[MATERIAL]
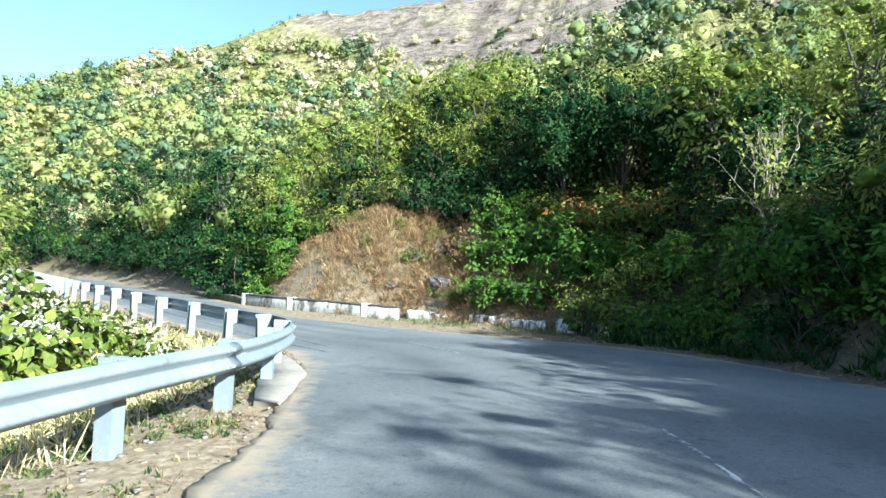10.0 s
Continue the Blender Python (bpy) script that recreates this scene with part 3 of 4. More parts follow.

--

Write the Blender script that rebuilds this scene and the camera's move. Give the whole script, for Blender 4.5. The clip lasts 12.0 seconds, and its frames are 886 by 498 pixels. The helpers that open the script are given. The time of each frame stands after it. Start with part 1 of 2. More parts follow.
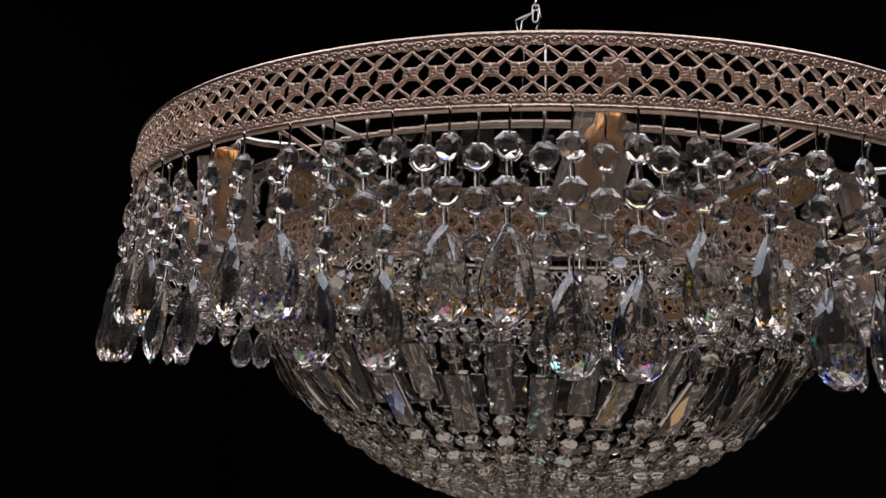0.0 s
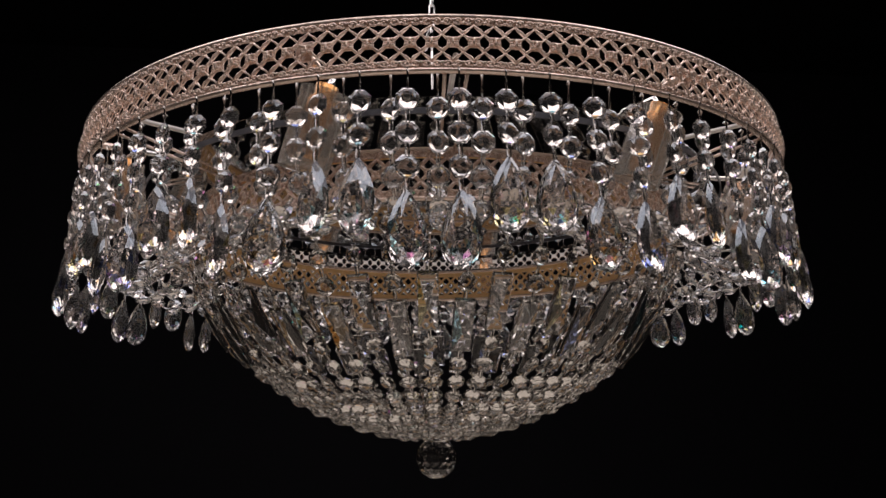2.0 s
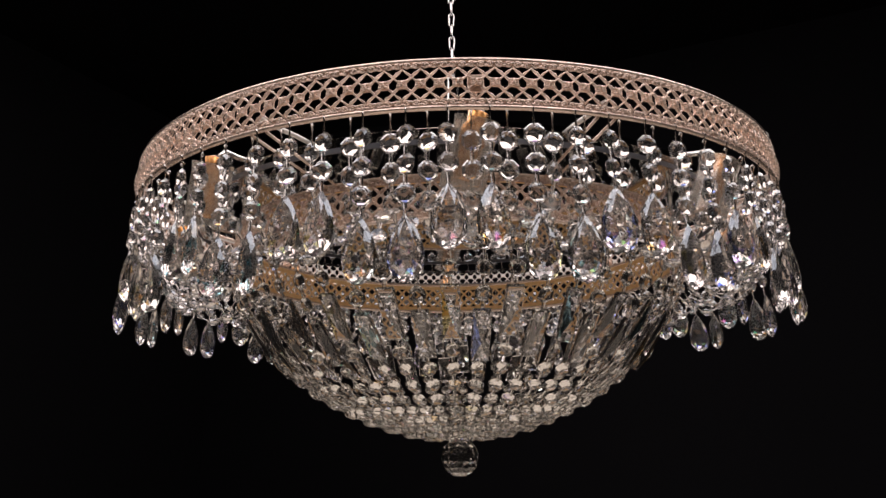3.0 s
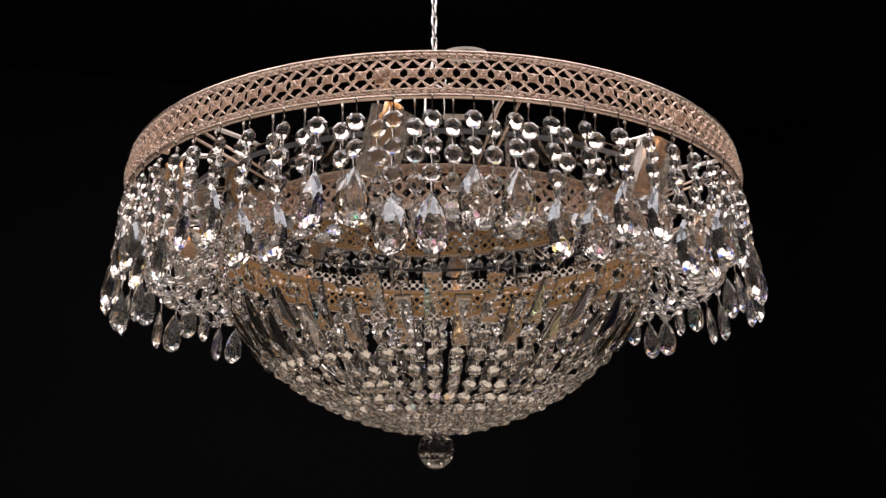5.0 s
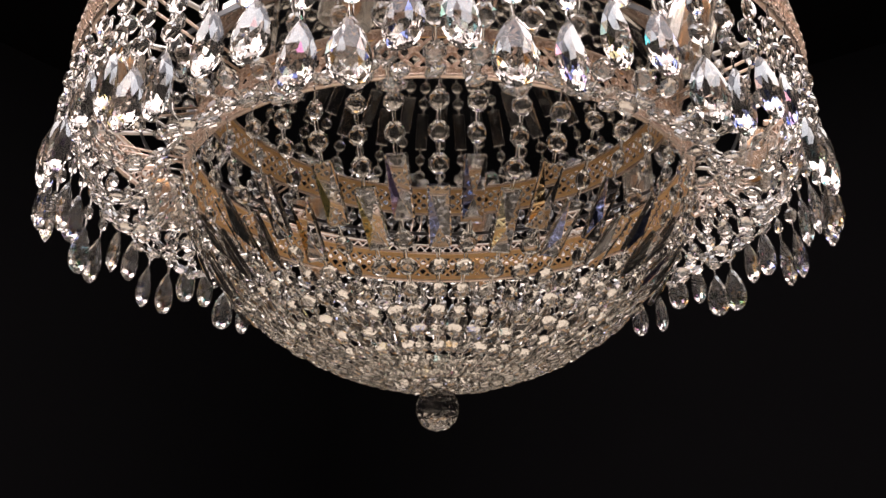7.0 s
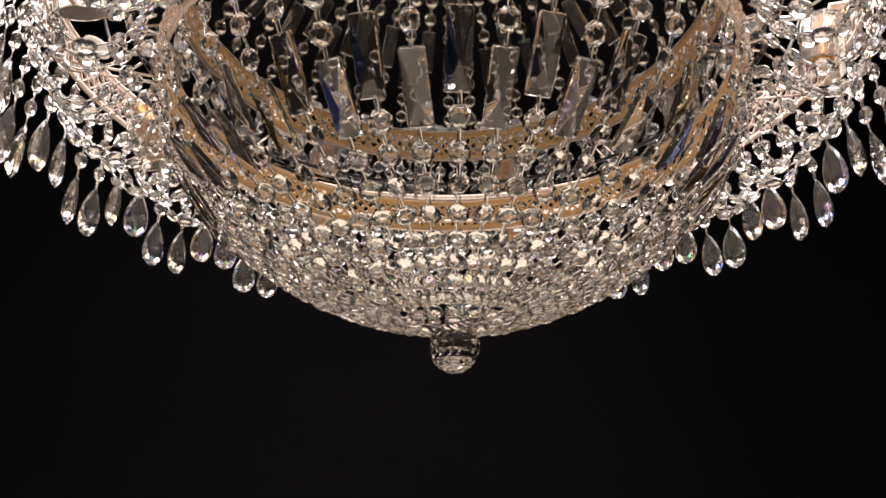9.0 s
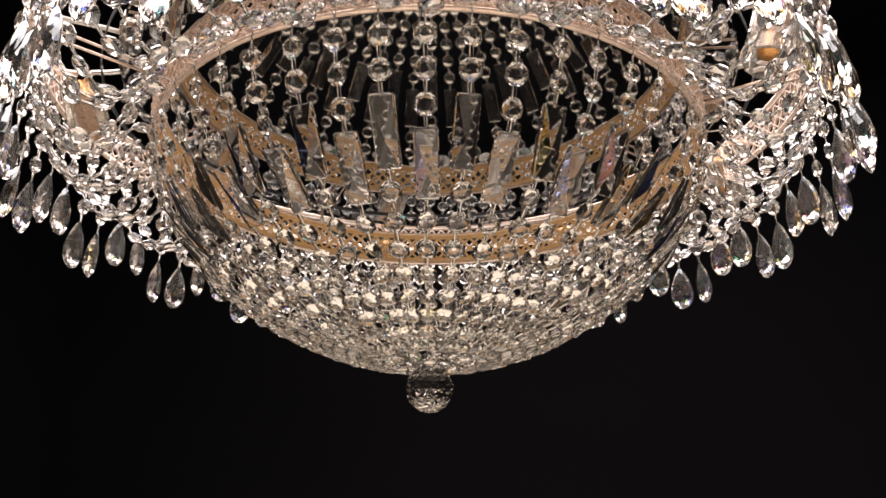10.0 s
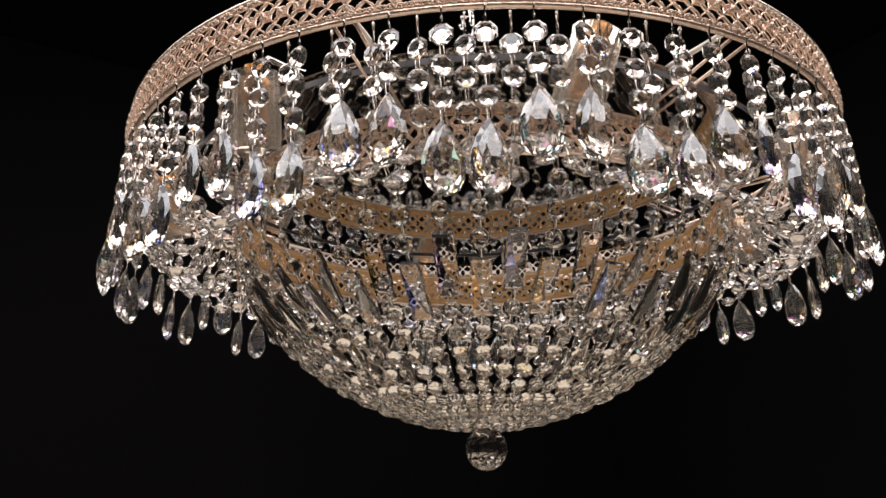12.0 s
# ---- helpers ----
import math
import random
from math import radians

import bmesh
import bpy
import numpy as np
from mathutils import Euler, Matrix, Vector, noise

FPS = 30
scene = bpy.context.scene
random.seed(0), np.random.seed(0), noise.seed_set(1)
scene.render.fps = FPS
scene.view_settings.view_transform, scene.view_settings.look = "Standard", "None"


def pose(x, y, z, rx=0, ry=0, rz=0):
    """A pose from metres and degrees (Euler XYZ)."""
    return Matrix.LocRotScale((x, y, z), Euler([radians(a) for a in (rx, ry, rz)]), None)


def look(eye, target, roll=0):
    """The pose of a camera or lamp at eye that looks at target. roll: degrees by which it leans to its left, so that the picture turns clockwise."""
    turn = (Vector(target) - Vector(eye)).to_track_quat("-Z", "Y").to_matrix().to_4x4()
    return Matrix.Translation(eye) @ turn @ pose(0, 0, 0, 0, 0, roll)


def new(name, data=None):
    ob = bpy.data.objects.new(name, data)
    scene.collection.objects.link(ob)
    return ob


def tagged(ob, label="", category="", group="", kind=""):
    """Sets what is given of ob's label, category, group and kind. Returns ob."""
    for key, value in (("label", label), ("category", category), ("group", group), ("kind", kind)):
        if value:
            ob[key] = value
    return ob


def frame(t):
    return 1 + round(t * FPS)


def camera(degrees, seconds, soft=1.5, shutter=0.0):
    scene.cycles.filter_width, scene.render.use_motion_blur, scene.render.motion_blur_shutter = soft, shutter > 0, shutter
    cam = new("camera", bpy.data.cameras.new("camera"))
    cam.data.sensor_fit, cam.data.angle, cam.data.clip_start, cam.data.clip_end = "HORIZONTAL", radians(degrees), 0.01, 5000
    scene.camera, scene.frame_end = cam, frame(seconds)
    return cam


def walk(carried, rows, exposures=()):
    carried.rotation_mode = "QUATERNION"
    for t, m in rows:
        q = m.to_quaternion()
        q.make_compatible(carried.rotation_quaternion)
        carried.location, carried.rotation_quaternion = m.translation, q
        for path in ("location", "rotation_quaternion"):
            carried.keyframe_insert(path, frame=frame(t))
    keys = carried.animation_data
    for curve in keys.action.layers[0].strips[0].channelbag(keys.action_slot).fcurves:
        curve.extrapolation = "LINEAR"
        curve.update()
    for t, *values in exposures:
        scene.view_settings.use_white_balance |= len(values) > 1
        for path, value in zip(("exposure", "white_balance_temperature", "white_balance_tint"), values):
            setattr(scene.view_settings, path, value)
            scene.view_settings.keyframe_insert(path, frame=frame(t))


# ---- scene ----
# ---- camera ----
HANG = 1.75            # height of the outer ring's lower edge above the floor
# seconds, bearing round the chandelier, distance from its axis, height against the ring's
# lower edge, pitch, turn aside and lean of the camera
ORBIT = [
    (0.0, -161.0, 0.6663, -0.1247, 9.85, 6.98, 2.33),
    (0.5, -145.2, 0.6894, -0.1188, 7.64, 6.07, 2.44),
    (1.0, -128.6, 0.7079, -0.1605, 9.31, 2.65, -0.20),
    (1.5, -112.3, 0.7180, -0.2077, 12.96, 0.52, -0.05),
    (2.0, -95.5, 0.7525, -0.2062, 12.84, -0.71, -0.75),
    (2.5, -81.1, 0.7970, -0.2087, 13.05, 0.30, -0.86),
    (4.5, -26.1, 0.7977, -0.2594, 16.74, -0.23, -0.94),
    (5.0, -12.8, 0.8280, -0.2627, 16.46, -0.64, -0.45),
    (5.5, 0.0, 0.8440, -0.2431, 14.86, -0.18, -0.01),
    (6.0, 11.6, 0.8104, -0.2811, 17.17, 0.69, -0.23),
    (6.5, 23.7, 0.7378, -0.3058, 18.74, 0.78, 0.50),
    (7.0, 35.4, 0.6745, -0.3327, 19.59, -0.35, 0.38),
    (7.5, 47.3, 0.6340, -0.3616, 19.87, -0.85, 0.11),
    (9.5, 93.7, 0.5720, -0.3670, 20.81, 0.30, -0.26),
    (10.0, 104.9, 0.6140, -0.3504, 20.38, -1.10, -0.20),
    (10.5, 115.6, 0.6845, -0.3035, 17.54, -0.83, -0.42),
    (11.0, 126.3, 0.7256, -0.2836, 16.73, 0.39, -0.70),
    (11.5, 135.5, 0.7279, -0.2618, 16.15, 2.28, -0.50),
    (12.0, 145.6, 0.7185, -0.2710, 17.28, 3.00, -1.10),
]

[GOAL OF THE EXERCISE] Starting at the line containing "Write the Blender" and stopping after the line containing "import bmesh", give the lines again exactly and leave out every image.

[EXPECTED OUTPUT]
Write the Blender script that rebuilds this scene and the camera's move. Give the whole script, for Blender 4.5. The clip lasts 12.0 seconds, and its frames are 886 by 498 pixels. The helpers that open the script are given. The time of each frame stands after it. Start with part 1 of 2. More parts follow.
0.0 s
2.0 s
3.0 s
5.0 s
7.0 s
9.0 s
10.0 s
12.0 s
# ---- helpers ----
import math
import random
from math import radians

import bmesh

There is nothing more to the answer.